━━ MATERIAL PROVIDED

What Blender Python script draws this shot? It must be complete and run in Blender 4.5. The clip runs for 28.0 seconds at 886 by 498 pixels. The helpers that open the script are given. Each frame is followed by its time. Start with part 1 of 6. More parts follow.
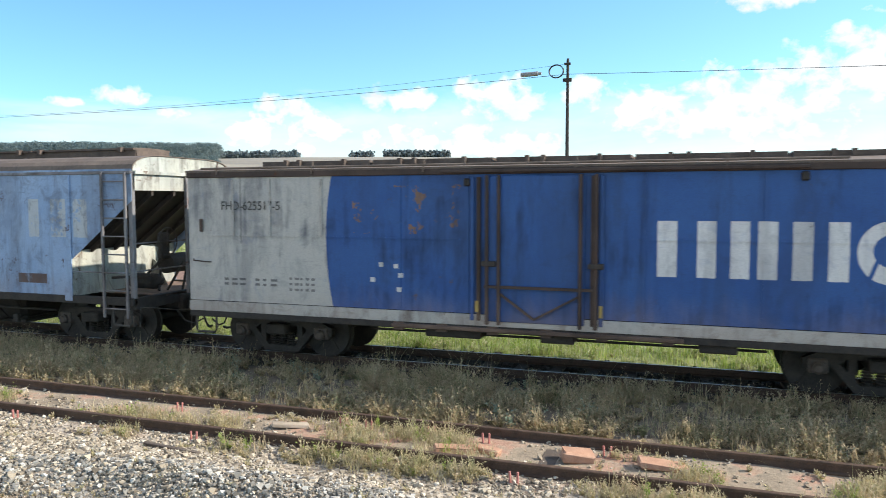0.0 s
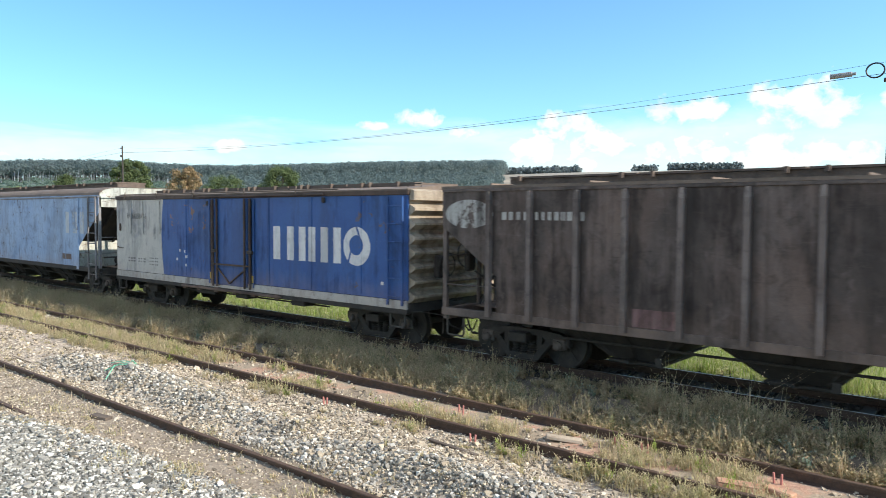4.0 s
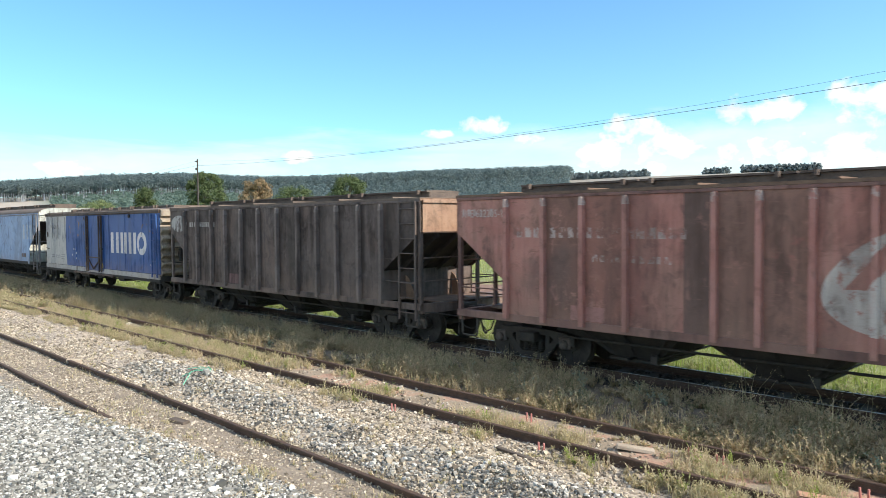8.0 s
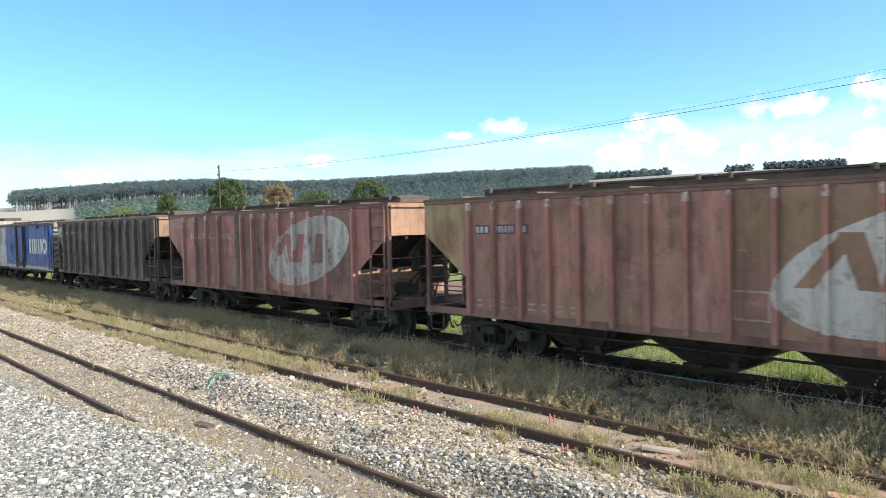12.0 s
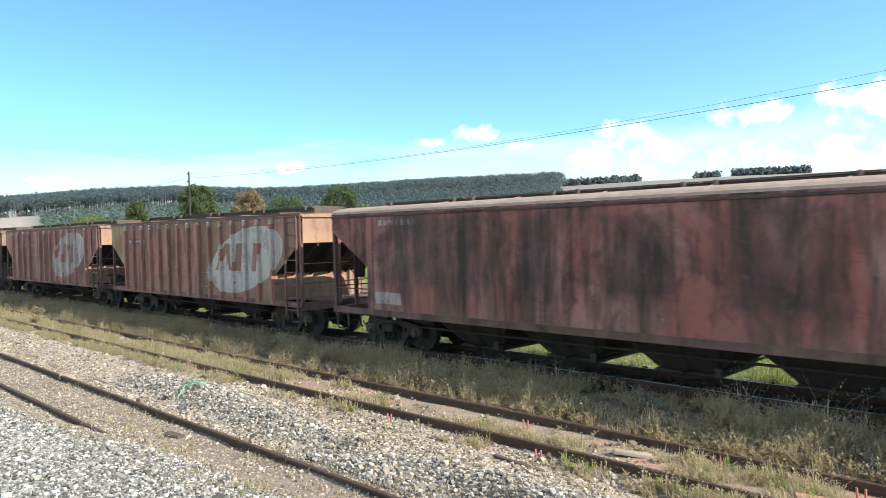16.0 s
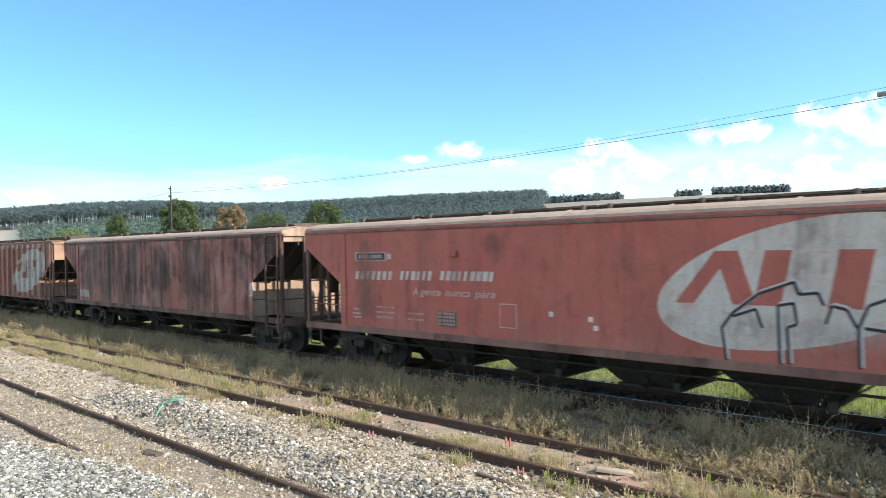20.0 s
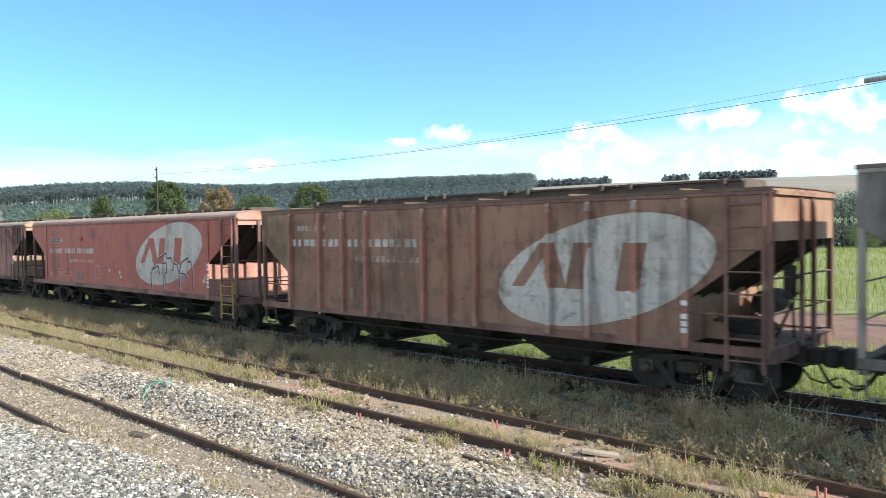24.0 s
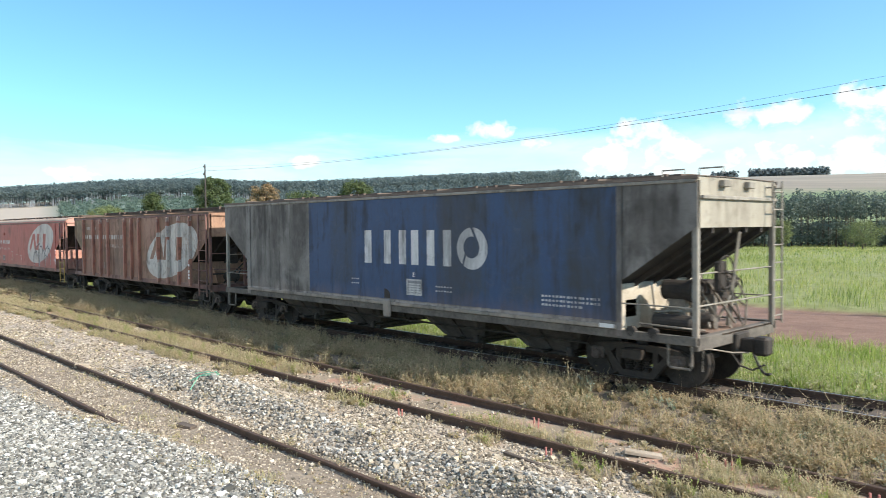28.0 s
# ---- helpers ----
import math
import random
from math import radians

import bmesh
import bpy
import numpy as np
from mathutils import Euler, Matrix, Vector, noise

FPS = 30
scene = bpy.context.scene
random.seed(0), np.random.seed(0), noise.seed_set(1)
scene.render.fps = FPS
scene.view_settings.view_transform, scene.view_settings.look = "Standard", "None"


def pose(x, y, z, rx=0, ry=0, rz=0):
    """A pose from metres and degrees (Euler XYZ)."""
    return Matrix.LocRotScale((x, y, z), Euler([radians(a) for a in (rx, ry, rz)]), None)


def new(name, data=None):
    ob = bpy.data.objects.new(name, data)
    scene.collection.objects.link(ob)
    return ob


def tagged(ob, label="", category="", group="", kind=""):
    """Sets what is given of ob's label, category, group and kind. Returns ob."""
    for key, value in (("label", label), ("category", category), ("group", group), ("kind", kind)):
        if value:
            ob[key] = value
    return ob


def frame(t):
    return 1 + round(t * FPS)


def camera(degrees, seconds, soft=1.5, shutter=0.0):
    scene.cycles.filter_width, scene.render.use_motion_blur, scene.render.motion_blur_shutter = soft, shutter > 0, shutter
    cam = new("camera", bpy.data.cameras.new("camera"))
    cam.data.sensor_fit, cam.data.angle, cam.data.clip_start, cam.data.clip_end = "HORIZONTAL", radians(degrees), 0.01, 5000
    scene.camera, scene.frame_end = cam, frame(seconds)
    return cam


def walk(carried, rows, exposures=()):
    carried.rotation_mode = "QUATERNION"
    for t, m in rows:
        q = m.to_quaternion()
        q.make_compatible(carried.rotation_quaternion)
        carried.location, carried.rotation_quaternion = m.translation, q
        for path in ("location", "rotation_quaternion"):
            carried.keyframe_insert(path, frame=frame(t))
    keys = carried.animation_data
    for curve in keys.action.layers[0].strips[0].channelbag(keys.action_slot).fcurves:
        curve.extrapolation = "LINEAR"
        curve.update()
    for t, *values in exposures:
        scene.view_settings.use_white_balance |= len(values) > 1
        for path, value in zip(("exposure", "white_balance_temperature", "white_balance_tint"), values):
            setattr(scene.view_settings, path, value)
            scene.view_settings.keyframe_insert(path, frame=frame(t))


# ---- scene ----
# The lens and the hand-held turn of the camera, which stands on a loading dock beside the yard.
cam = camera(62.0, 28.0, soft=0.85, shutter=0.4)
EYE = (0.0, 0.0, 2.7)
TURNS = [
    (0.0, 19.05, -3.70, 0.06),
    (0.5, 20.60, -3.60, 0.27),
    (1.0, 22.46, -3.50, 0.36),
    (1.5, 28.22, -3.96, 0.42),
    (2.0, 33.35, -4.23, 0.37),
    (2.5, 36.91, -3.55, 0.34),
    (4.5, 40.65, -2.57, -0.34),
    (5.0, 40.74, -2.50, -0.20),
    (5.5, 41.02, -2.27, 0.05),
    (6.0, 41.74, -2.08, 0.29),
    (6.5, 42.74, -1.98, 0.27),
    (7.0, 43.87, -2.08, 0.16),
    (7.5, 44.83, -2.10, 0.21),
    (8.0, 45.61, -2.04, 0.42),
    (8.5, 46.35, -1.99, 0.83),
    (9.0, 46.89, -1.88, 0.81),
    (9.5, 47.28, -1.77, 0.58),
    (10.0, 47.43, -1.74, 0.62),
    (10.5, 47.40, -1.78, 1.03),
    (11.0, 47.31, -1.78, 1.14),
    (11.5, 47.30, -1.79, 1.09),
    (12.0, 47.17, -1.87, 1.23),
    (12.5, 46.91, -2.02, 1.21),
    (13.0, 46.59, -2.19, 1.27),
    (13.5, 46.36, -2.47, 1.20),
    (15.5, 45.38, -1.90, 1.30),
    (16.0, 45.06, -1.41, 1.41),
    (16.5, 44.79, -0.92, 1.10),
    (17.0, 44.54, -0.71, 1.03),
    (17.5, 44.24, -0.57, 0.71),
    (18.0, 44.00, -0.46, 0.34),
    (18.5, 43.88, -0.32, 0.32),
    (19.0, 43.85, -0.20, 0.55),
    (19.5, 43.78, -0.10, 0.83),
    (20.0, 43.75, -0.16, 1.10),
    (20.5, 43.69, -0.38, 0.99),
    (21.0, 43.57, -0.55, 0.71),
    (21.5, 43.45, -0.69, 0.74),
    (23.5, 42.97, -1.31, 1.07),
    (24.0, 42.82, -1.48, 0.79),
    (24.5, 42.74, -1.62, 0.78),
    (25.0, 42.73, -1.74, 1.04),
    (26.0, 42.86, -1.89, 0.84),
    (26.5, 43.06, -1.96, 0.65),
    (27.0, 43.47, -1.97, 0.67),
    (27.5, 44.26, -1.84, 0.50),
    (28.0, 46.13, -1.68, 0.52),
]
walk(cam, [(t, pose(*EYE, 90 + p, r, y)) for t, y, p, r in TURNS], exposures=[(0.0, 0.59, 7000, 13), (28.0, 0.59, 7000, 13)])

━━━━

Omit pictures; set down the rest of the material word for word.

What Blender Python script draws this shot? It must be complete and run in Blender 4.5. The clip runs for 28.0 seconds at 886 by 498 pixels. The helpers that open the script are given. Each frame is followed by its time. Start with part 1 of 6. More parts follow.
0.0 s
4.0 s
8.0 s
12.0 s
16.0 s
20.0 s
24.0 s
28.0 s
# ---- helpers ----
import math
import random
from math import radians

import bmesh
import bpy
import numpy as np
from mathutils import Euler, Matrix, Vector, noise

FPS = 30
scene = bpy.context.scene
random.seed(0), np.random.seed(0), noise.seed_set(1)
scene.render.fps = FPS
scene.view_settings.view_transform, scene.view_settings.look = "Standard", "None"


def pose(x, y, z, rx=0, ry=0, rz=0):
    """A pose from metres and degrees (Euler XYZ)."""
    return Matrix.LocRotScale((x, y, z), Euler([radians(a) for a in (rx, ry, rz)]), None)


def new(name, data=None):
    ob = bpy.data.objects.new(name, data)
    scene.collection.objects.link(ob)
    return ob


def tagged(ob, label="", category="", group="", kind=""):
    """Sets what is given of ob's label, category, group and kind. Returns ob."""
    for key, value in (("label", label), ("category", category), ("group", group), ("kind", kind)):
        if value:
            ob[key] = value
    return ob


def frame(t):
    return 1 + round(t * FPS)


def camera(degrees, seconds, soft=1.5, shutter=0.0):
    scene.cycles.filter_width, scene.render.use_motion_blur, scene.render.motion_blur_shutter = soft, shutter > 0, shutter
    cam = new("camera", bpy.data.cameras.new("camera"))
    cam.data.sensor_fit, cam.data.angle, cam.data.clip_start, cam.data.clip_end = "HORIZONTAL", radians(degrees), 0.01, 5000
    scene.camera, scene.frame_end = cam, frame(seconds)
    return cam


def walk(carried, rows, exposures=()):
    carried.rotation_mode = "QUATERNION"
    for t, m in rows:
        q = m.to_quaternion()
        q.make_compatible(carried.rotation_quaternion)
        carried.location, carried.rotation_quaternion = m.translation, q
        for path in ("location", "rotation_quaternion"):
            carried.keyframe_insert(path, frame=frame(t))
    keys = carried.animation_data
    for curve in keys.action.layers[0].strips[0].channelbag(keys.action_slot).fcurves:
        curve.extrapolation = "LINEAR"
        curve.update()
    for t, *values in exposures:
        scene.view_settings.use_white_balance |= len(values) > 1
        for path, value in zip(("exposure", "white_balance_temperature", "white_balance_tint"), values):
            setattr(scene.view_settings, path, value)
            scene.view_settings.keyframe_insert(path, frame=frame(t))


# ---- scene ----
# The lens and the hand-held turn of the camera, which stands on a loading dock beside the yard.
cam = camera(62.0, 28.0, soft=0.85, shutter=0.4)
EYE = (0.0, 0.0, 2.7)
TURNS = [
    (0.0, 19.05, -3.70, 0.06),
    (0.5, 20.60, -3.60, 0.27),
    (1.0, 22.46, -3.50, 0.36),
    (1.5, 28.22, -3.96, 0.42),
    (2.0, 33.35, -4.23, 0.37),
    (2.5, 36.91, -3.55, 0.34),
    (4.5, 40.65, -2.57, -0.34),
    (5.0, 40.74, -2.50, -0.20),
    (5.5, 41.02, -2.27, 0.05),
    (6.0, 41.74, -2.08, 0.29),
    (6.5, 42.74, -1.98, 0.27),
    (7.0, 43.87, -2.08, 0.16),
    (7.5, 44.83, -2.10, 0.21),
    (8.0, 45.61, -2.04, 0.42),
    (8.5, 46.35, -1.99, 0.83),
    (9.0, 46.89, -1.88, 0.81),
    (9.5, 47.28, -1.77, 0.58),
    (10.0, 47.43, -1.74, 0.62),
    (10.5, 47.40, -1.78, 1.03),
    (11.0, 47.31, -1.78, 1.14),
    (11.5, 47.30, -1.79, 1.09),
    (12.0, 47.17, -1.87, 1.23),
    (12.5, 46.91, -2.02, 1.21),
    (13.0, 46.59, -2.19, 1.27),
    (13.5, 46.36, -2.47, 1.20),
    (15.5, 45.38, -1.90, 1.30),
    (16.0, 45.06, -1.41, 1.41),
    (16.5, 44.79, -0.92, 1.10),
    (17.0, 44.54, -0.71, 1.03),
    (17.5, 44.24, -0.57, 0.71),
    (18.0, 44.00, -0.46, 0.34),
    (18.5, 43.88, -0.32, 0.32),
    (19.0, 43.85, -0.20, 0.55),
    (19.5, 43.78, -0.10, 0.83),
    (20.0, 43.75, -0.16, 1.10),
    (20.5, 43.69, -0.38, 0.99),
    (21.0, 43.57, -0.55, 0.71),
    (21.5, 43.45, -0.69, 0.74),
    (23.5, 42.97, -1.31, 1.07),
    (24.0, 42.82, -1.48, 0.79),
    (24.5, 42.74, -1.62, 0.78),
    (25.0, 42.73, -1.74, 1.04),
    (26.0, 42.86, -1.89, 0.84),
    (26.5, 43.06, -1.96, 0.65),
    (27.0, 43.47, -1.97, 0.67),
    (27.5, 44.26, -1.84, 0.50),
    (28.0, 46.13, -1.68, 0.52),
]
walk(cam, [(t, pose(*EYE, 90 + p, r, y)) for t, y, p, r in TURNS], exposures=[(0.0, 0.59, 7000, 13), (28.0, 0.59, 7000, 13)])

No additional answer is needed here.